和裁 絹の柔らかさが好き 小暮 美沙さん(23) 太田市東長岡町 掲載日:2008/03/13
技能五輪全国大会の和裁部門で優勝した小暮さん
千葉ポートアリーナで今月1日から3日まで開かれた第45回技能五輪全国大会の和裁部門で優勝した。丁寧な仕事が高く評価された。
課題は1反の正絹の着尺地を2、3日の九時間で1着の袷(あわせ)の着物に仕上げることだった。
「裾(すそ)の角にあたる褄(つま)は特に気を付けた。左右を対称にして、裾のラインが真っすぐになるよう仕上げた」
自信があったわけじゃない。「準優勝した昨年よりも、良い成績をとりたいという気持ちが今年を支えてくれた」と振り返り、「プレッシャーをかけずに、先生たちが優勝できるように指導してくれたおかげ」と周囲に感謝する。
桐生市仲町の群馬和裁専門学院の門をたたいたのは5年前。高校卒業時に「手に職をつけたいと思った。『和裁』という言葉も知らなかったが、母からも勧められた」。当時の友達も驚く決断だった。

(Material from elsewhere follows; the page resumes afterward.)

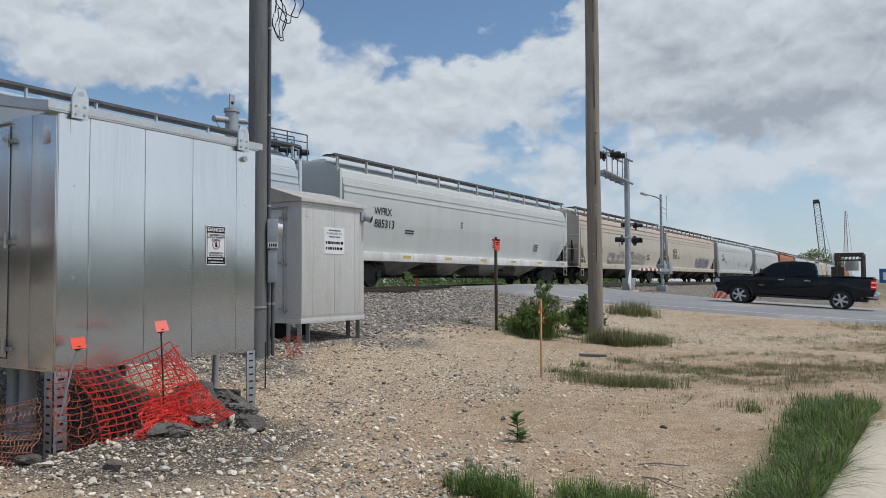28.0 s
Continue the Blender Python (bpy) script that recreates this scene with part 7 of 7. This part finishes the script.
        if k == 0:
            X, Y = clump(rs, 1500, x - .02, y - .05, .34, .3)
            d = np.hypot(X - x, Y - y)
            blades("foliage_spray", "", X, Y, rs.uniform(.3, 1.0, 1500) * np.clip(1.05 - .8 * d, .25, 1) * .85, M[mat], 77, .006, .7, parent=b, base=np.full(1500, z))
            for fx, fy, fz in ((.42, -.42, .42), (.62, -.1, .25)):
                f = part("flower", Shape().cyl((x + fx, y + fy, z + fz), (x + fx + .03, y + fy - .02, z + fz), .05, n=12), M["seedhead"], b, "dark sunflower head")
                pet = Shape()
                for i in range(14):
                    a = math.tau * i / 14
                    ca, sa = math.cos(a), math.sin(a)
                    px_, py_ = x + fx + .035, y + fy - .02
                    pet.add([(px_, py_ + .045 * ca - .018 * sa, z + fz + .045 * sa + .018 * ca), (px_ + .005, py_ + .045 * ca + .018 * sa, z + fz + .045 * sa - .018 * ca), (px_ - .005, py_ + .085 * ca, z + fz + .085 * sa)], [(0, 1, 2)])
                part("petals", pet, M["petal"], f)
        rebase(b, x, y, z)
    # the lone thistle-like weed
    w = thing("weed", "small dark green weed growing in bare dirt", "weed")
    x, y = -3.25, 6.62
    z = gz(x, y)
    rnd = random.Random(5)
    st = Shape().tube([(x, y, z - .02), (x + .005, y, z + .12), (x - .01, y + .01, z + .27)], [.007, .006, .003], 5)
    part("stem", st, M["leaf_dark"], w)
    for i in range(40):
        t = rnd.random()
        a = i * 2.4
        l = .14 * (1.0 - t * .5)
        bx, by, bz = x, y, z + .01 + .25 * t
        dx, dy = math.cos(a), math.sin(a)
        up = .3 + .6 * t
        s = Shape()
        s.add([(bx, by, bz), (bx + dx * l * .5 - dy * l * .36, by + dy * l * .5 + dx * l * .36, bz + l * up * .6), (bx + dx * l, by + dy * l, bz + l * up * .7), (bx + dx * l * .5 + dy * l * .36, by + dy * l * .5 - dx * l * .36, bz + l * up * .45)], [(0, 1, 2, 3)])
        part("leaf", s, M["leaf_mid"], w, smooth=0)
    rebase(w, x, y, z)
    # small weeds here and there
    for k, (x, y) in enumerate(((-5.0, 11.6), (-4.6, 11.4), (-4.9, 12.6), (-4.4, 13.4), (-1.55, 9.4), (-1.1, 10.6), (-9.4, 16.3))):
        X, Y = clump(rs, 120, x, y, .09, .07)
        blades("grass_tuft", "small grass tuft on gravel", X, Y, rs.uniform(.05, .16, 120), M["grass"], 90 + k, .006, .7)


plants()
# concrete pavement beside the camera, in slabs
pv = thing("pavement", "pale concrete footpath slabs with rounded edges", "pavement", kind="structure")
for k in range(8):
    y1 = 9.3 - 1.83 * k
    part("slab", Shape().box((0, y1 - 5.8 - 1.82, -.12), (1.45, y1 - 5.8 - .008, .045 + .004 * (k % 2)), .018), M["concrete"], pv)
pv.matrix_world = pose(-.52, 5.8, 0, 0, 0, -3)
motions()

岡田成雄校長(65)は「指導されたことを一つ一つ自分のものにしていった。いつも基本を繰り返していた」と、5年間の努力を語る。
大会の直前には、入学当時、毎日繰り返した真っすぐに縫うための「運針(うんしん)」を再び繰り返した。23歳の出場制限がある中で、24歳の誕生日直前に大きな“勲章”を得た。
「表彰式でも実感がわかなかったのに、金メダルを手にして喜びが込み上げてきた」と笑顔を見せる。4月には、自宅で独立する。
入学当時の基礎練習では、綿の生地で浴衣を縫った。初めて絹を扱ったのは着物の下に身に着ける長襦袢(じゅばん)だった。
「正絹に触った記憶もなかったので、あの時の柔らかい感触は忘れられない。最初は縫いづらかったのに、今は絹地がとても好き」
プロの裁縫士を目指した学びやからの卒業を間近に控え、難しい正絹のちりめんの生地を扱っている。「だんだん完成していくのは面白い。針仕事は高校の家庭科ぐらいだったのに飽きずに一生懸命できたのは自分に合っているのでしょう」
独立後は「1枚でも多く仕立てたい。私を信じて仕事をさせてくれる人が現れたら、とてもうれしい」と胸を弾ませる。
「いつか母に自分の縫った着物を着せたい」。和裁の道を推薦した母への感謝も忘れていない。